AIM OF THE TASK: In the listing below, find the line that contains "Continue the Blender" and the line that contains "saloon(OWN.spot(s, lat, 0.0, 180), WHITE_CAR". Quote both and every line between them, exactly, and nothing more.
────────
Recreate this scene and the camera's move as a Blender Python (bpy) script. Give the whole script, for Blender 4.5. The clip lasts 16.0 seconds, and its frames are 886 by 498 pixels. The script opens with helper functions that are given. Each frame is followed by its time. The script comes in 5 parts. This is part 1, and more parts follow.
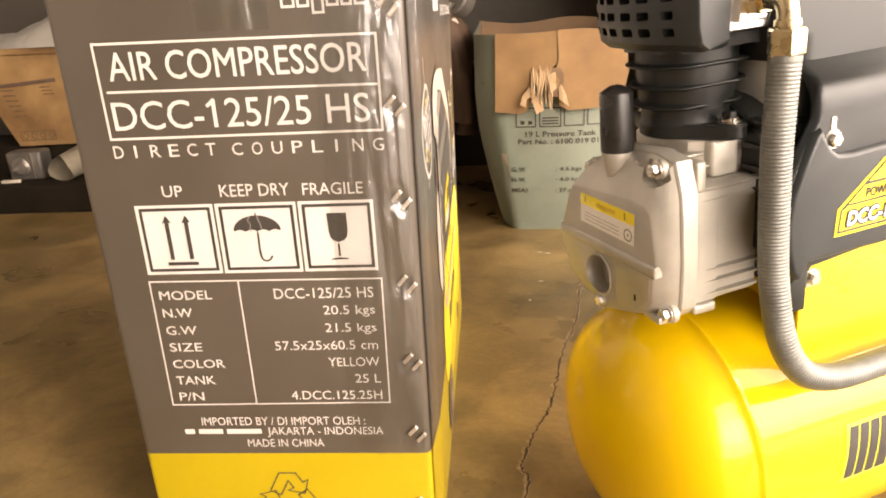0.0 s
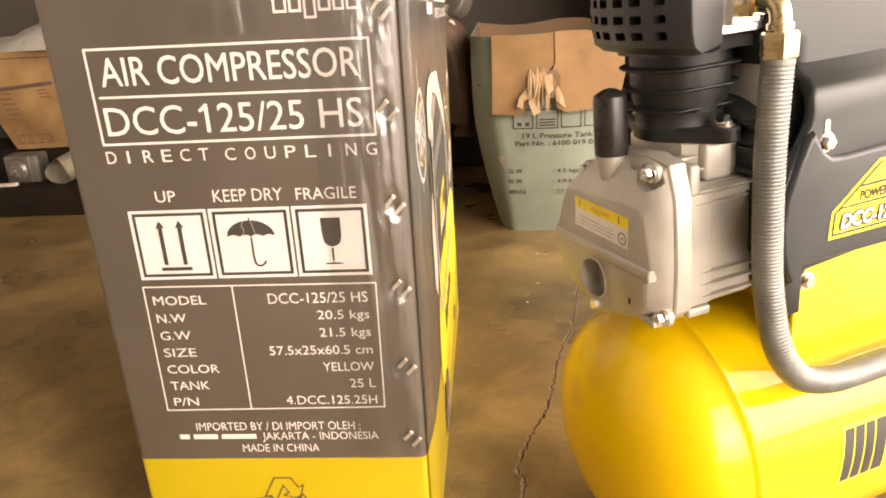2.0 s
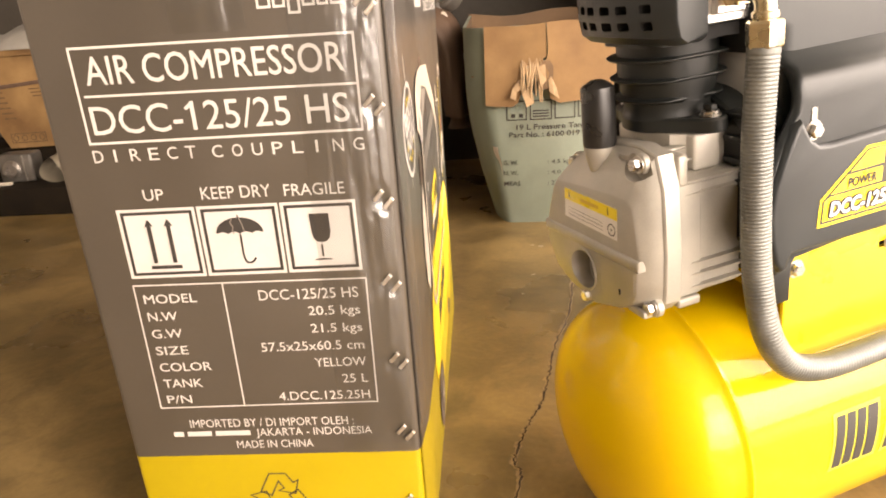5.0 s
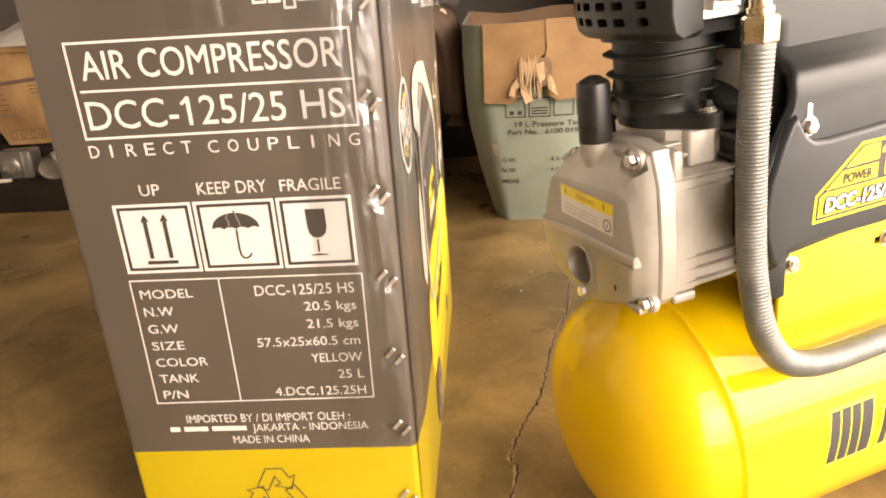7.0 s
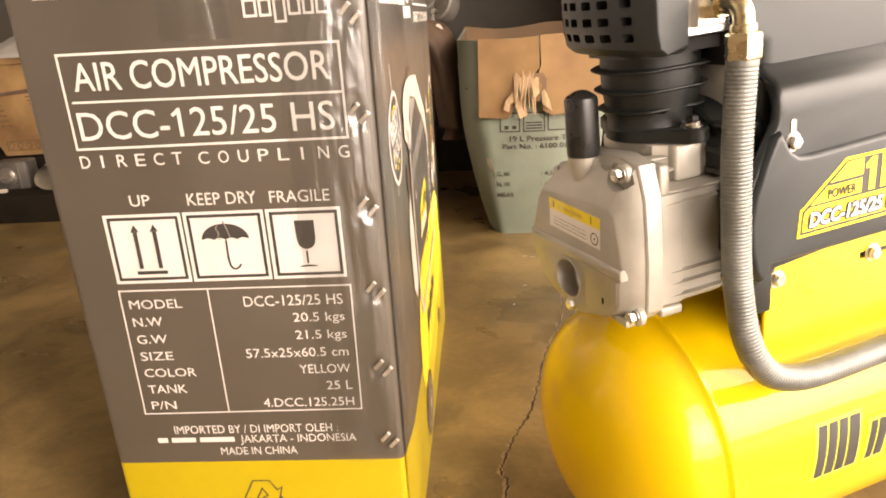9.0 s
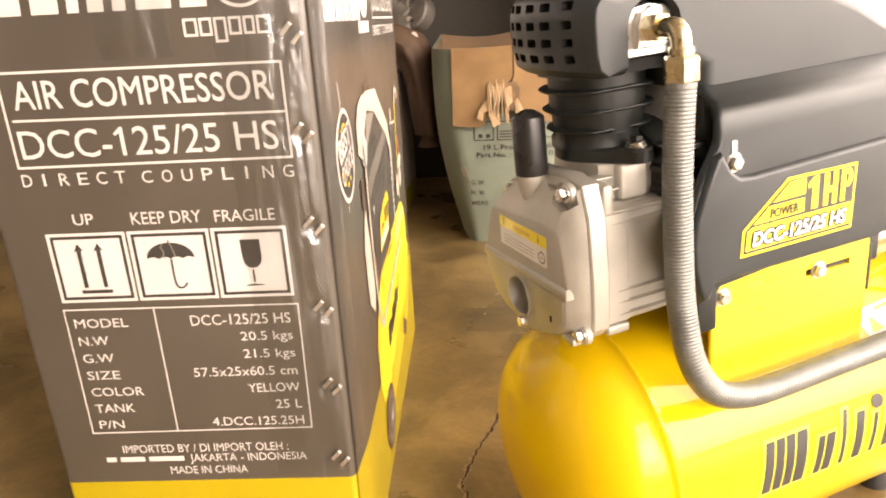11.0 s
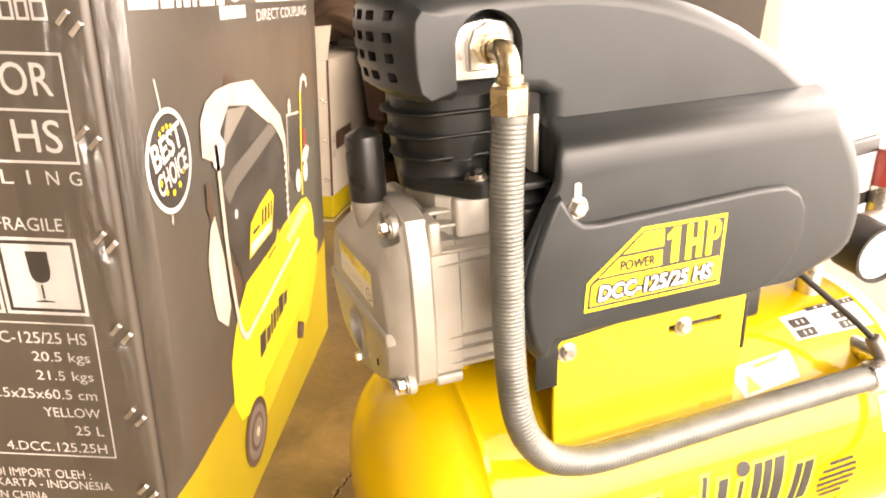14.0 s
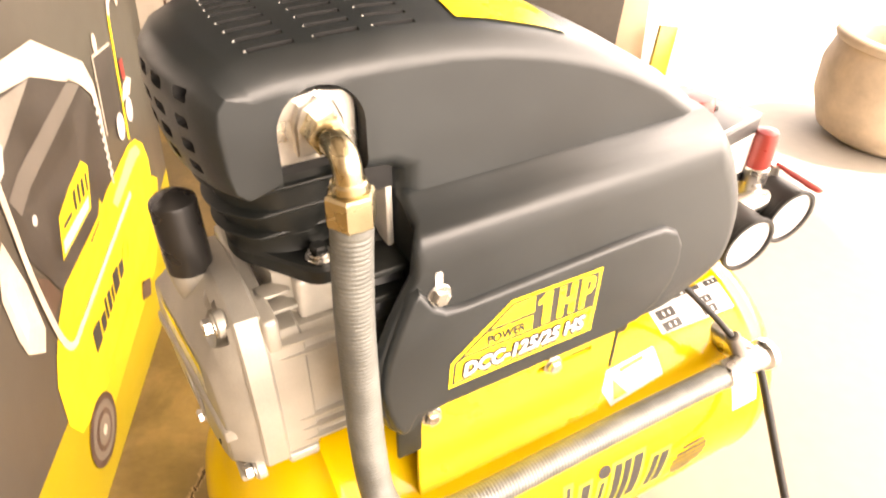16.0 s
────────
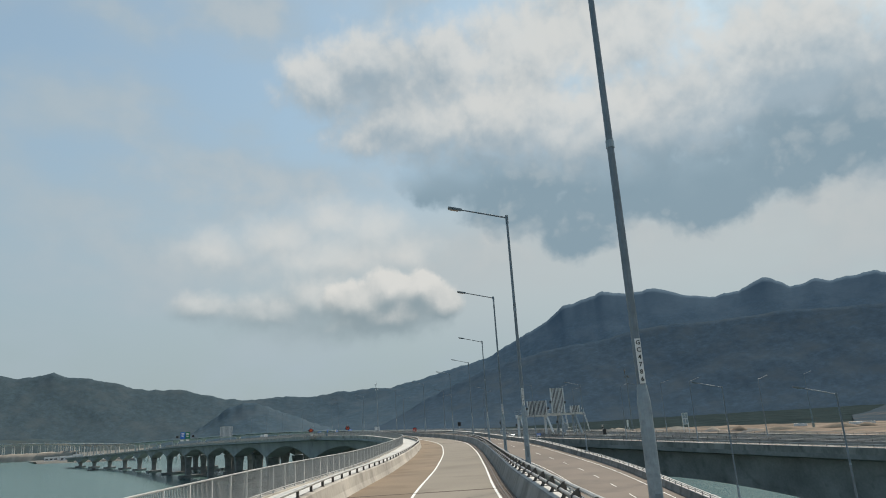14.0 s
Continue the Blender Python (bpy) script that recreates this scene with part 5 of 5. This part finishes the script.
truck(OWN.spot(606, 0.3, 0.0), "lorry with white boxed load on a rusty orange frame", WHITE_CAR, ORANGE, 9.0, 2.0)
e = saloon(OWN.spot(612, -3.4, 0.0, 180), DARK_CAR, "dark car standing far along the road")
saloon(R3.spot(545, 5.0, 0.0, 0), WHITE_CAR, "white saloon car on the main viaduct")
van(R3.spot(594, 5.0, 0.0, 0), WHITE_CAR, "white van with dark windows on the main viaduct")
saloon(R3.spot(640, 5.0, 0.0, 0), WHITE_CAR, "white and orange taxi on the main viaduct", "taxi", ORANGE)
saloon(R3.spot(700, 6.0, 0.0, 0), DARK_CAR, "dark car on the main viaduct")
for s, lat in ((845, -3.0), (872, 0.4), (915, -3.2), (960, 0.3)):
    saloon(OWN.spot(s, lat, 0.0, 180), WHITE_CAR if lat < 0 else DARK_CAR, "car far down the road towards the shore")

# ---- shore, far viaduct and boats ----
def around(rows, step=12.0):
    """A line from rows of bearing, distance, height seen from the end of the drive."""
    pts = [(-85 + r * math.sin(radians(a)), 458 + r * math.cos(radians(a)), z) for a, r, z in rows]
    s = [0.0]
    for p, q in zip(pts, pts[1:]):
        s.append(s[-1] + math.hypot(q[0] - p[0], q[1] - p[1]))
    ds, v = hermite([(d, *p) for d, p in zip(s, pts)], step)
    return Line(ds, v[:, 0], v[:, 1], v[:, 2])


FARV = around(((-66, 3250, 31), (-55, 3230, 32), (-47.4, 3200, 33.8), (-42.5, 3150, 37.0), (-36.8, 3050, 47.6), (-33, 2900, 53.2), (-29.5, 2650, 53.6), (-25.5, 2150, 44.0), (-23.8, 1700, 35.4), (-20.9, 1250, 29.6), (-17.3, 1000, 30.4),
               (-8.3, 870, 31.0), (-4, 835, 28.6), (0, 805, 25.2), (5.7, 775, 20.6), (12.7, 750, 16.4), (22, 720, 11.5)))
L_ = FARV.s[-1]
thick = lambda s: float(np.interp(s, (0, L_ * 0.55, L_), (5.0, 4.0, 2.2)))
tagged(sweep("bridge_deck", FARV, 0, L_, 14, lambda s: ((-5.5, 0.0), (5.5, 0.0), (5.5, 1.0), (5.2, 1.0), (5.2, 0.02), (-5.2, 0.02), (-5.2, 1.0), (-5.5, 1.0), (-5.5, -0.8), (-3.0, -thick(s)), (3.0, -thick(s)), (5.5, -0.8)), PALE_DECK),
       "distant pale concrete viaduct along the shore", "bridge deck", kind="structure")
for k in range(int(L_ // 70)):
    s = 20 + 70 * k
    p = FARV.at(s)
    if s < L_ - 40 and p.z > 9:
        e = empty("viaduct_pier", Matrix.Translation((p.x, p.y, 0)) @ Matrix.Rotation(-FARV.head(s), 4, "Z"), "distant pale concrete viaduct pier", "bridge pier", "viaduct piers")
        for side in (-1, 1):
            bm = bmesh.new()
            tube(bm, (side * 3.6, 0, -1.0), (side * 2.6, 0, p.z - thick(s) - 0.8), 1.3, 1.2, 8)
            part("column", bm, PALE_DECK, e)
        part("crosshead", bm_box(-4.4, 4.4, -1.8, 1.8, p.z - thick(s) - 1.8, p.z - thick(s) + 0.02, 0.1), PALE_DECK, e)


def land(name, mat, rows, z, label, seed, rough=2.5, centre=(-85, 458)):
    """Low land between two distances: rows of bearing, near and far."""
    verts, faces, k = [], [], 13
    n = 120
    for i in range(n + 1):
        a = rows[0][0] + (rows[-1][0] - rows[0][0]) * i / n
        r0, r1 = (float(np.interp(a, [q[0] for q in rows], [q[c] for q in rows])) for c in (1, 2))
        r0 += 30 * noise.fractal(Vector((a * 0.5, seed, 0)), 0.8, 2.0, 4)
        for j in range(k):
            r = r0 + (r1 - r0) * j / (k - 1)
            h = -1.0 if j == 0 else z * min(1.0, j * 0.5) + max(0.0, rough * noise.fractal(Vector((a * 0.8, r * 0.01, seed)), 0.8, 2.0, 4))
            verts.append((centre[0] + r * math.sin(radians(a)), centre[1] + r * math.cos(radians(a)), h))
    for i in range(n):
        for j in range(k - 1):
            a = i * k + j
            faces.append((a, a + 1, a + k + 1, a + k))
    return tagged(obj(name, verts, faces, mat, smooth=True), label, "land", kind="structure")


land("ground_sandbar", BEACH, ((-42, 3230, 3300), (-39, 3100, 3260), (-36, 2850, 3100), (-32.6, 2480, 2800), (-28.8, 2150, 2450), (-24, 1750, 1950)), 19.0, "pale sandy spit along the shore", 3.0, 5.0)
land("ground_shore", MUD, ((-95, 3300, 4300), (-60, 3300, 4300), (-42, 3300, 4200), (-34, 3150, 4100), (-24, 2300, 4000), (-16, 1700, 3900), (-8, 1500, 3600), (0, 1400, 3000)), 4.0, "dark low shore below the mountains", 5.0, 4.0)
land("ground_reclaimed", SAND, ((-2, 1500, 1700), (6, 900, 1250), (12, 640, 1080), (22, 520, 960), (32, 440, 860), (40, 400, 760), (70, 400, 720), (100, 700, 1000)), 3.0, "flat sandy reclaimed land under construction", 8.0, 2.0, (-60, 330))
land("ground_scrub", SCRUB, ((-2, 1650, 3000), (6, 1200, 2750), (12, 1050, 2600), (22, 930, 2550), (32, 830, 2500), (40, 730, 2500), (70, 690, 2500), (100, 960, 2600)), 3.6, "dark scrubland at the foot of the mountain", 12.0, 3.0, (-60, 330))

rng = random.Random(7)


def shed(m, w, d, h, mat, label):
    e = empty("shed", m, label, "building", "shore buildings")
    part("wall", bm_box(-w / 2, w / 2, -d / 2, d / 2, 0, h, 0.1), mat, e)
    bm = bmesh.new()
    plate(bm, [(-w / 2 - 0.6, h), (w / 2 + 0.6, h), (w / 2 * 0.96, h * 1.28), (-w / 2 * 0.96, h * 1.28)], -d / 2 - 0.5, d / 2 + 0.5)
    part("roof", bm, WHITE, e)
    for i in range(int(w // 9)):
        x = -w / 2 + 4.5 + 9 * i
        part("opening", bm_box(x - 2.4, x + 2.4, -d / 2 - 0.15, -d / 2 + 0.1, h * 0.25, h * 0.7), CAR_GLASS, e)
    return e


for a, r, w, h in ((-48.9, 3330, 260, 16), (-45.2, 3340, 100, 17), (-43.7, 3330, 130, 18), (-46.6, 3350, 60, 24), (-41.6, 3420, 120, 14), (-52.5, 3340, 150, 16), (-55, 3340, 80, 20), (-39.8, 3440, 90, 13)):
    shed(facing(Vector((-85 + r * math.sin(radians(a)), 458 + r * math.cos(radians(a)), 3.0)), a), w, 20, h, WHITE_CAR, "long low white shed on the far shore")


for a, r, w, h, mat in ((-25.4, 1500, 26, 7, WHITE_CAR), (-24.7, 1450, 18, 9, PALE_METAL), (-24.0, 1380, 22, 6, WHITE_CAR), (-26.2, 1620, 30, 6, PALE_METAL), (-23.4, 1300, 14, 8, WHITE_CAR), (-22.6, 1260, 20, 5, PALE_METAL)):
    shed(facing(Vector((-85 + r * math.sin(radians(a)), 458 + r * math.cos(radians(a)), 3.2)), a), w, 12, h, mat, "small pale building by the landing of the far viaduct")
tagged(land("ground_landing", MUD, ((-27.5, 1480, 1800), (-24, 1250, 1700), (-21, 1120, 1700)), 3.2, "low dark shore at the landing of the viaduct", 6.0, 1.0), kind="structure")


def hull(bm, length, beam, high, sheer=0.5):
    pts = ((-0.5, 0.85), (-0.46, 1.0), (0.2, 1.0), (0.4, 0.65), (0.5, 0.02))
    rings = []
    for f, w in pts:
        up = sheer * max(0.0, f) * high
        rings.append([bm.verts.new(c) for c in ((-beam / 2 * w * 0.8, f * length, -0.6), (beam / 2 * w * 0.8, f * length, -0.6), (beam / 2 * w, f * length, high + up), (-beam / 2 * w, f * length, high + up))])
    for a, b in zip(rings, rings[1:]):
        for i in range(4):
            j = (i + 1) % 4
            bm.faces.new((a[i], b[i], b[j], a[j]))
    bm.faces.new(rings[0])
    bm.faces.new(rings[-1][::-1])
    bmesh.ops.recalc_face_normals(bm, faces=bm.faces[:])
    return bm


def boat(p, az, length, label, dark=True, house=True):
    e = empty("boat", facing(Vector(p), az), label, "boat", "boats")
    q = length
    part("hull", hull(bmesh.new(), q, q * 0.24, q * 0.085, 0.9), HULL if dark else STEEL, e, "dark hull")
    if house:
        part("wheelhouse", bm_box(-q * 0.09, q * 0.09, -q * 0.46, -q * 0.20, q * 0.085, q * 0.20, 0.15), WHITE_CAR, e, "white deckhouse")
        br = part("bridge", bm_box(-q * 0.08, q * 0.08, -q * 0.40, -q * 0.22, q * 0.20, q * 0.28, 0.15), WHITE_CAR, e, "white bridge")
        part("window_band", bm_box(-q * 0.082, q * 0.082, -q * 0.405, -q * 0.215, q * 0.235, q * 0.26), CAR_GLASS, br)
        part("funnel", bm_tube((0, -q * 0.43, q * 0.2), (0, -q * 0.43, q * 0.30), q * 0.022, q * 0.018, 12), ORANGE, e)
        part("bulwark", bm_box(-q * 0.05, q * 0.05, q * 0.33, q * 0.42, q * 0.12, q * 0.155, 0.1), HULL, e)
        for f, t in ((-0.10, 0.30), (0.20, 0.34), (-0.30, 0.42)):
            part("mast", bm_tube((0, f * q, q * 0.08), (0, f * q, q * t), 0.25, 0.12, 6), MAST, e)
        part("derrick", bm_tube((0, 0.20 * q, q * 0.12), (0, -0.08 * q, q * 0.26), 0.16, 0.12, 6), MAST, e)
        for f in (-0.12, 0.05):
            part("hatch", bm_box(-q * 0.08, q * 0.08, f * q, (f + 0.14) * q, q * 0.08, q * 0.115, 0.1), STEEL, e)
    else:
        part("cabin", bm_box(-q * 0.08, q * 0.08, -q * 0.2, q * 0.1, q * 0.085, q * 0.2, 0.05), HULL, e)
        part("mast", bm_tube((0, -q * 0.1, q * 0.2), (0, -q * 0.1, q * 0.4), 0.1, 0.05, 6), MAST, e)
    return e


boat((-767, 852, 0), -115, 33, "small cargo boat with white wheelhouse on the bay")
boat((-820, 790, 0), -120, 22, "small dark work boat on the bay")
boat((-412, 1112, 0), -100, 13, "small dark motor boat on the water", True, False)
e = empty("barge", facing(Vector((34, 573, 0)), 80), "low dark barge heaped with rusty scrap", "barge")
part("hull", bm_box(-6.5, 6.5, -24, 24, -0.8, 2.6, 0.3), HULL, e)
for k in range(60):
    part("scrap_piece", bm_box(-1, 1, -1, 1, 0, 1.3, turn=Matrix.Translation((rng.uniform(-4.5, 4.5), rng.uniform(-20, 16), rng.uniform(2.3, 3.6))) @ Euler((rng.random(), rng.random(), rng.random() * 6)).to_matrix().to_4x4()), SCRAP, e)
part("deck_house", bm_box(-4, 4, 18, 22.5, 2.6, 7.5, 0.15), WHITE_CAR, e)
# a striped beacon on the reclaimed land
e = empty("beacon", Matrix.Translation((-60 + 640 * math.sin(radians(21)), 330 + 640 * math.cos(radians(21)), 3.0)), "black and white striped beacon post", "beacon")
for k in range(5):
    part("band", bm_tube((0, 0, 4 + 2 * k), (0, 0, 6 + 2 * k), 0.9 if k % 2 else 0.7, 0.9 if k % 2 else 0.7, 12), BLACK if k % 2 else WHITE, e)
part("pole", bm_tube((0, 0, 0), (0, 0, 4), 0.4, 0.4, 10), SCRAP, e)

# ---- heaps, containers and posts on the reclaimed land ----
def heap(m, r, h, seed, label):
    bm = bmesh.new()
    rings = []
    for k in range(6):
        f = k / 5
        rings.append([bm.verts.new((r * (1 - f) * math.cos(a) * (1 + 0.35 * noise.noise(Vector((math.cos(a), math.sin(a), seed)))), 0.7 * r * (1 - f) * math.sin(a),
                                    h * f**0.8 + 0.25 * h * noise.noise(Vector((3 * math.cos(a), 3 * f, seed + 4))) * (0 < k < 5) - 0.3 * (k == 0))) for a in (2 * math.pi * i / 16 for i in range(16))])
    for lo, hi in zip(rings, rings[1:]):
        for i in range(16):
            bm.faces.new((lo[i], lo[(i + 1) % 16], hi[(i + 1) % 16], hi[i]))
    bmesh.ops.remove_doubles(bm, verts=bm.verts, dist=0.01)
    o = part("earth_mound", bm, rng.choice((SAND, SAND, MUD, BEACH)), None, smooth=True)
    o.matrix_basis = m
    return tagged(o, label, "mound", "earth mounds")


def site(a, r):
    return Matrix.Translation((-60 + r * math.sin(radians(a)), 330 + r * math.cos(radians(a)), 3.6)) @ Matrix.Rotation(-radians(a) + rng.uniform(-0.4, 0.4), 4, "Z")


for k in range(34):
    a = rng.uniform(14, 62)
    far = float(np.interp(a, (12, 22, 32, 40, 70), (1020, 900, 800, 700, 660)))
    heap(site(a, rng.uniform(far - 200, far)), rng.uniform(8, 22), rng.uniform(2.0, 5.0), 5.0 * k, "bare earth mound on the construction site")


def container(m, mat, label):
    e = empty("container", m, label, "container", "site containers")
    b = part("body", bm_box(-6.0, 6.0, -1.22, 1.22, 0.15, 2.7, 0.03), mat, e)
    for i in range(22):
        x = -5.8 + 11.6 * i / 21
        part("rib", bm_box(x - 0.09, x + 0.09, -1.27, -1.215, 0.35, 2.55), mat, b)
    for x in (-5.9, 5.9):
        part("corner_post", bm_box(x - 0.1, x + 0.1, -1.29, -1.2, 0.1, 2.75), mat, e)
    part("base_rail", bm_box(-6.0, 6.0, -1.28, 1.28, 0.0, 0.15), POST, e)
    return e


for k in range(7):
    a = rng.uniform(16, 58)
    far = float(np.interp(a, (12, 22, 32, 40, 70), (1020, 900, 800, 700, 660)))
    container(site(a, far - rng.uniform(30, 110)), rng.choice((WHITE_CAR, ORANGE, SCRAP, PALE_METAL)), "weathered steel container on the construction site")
────────
TASK ANSWER:
Continue the Blender Python (bpy) script that recreates this scene with part 5 of 5. This part finishes the script.
truck(OWN.spot(606, 0.3, 0.0), "lorry with white boxed load on a rusty orange frame", WHITE_CAR, ORANGE, 9.0, 2.0)
e = saloon(OWN.spot(612, -3.4, 0.0, 180), DARK_CAR, "dark car standing far along the road")
saloon(R3.spot(545, 5.0, 0.0, 0), WHITE_CAR, "white saloon car on the main viaduct")
van(R3.spot(594, 5.0, 0.0, 0), WHITE_CAR, "white van with dark windows on the main viaduct")
saloon(R3.spot(640, 5.0, 0.0, 0), WHITE_CAR, "white and orange taxi on the main viaduct", "taxi", ORANGE)
saloon(R3.spot(700, 6.0, 0.0, 0), DARK_CAR, "dark car on the main viaduct")
for s, lat in ((845, -3.0), (872, 0.4), (915, -3.2), (960, 0.3)):
    saloon(OWN.spot(s, lat, 0.0, 180), WHITE_CAR if lat < 0 else DARK_CAR, "car far down the road towards the shore")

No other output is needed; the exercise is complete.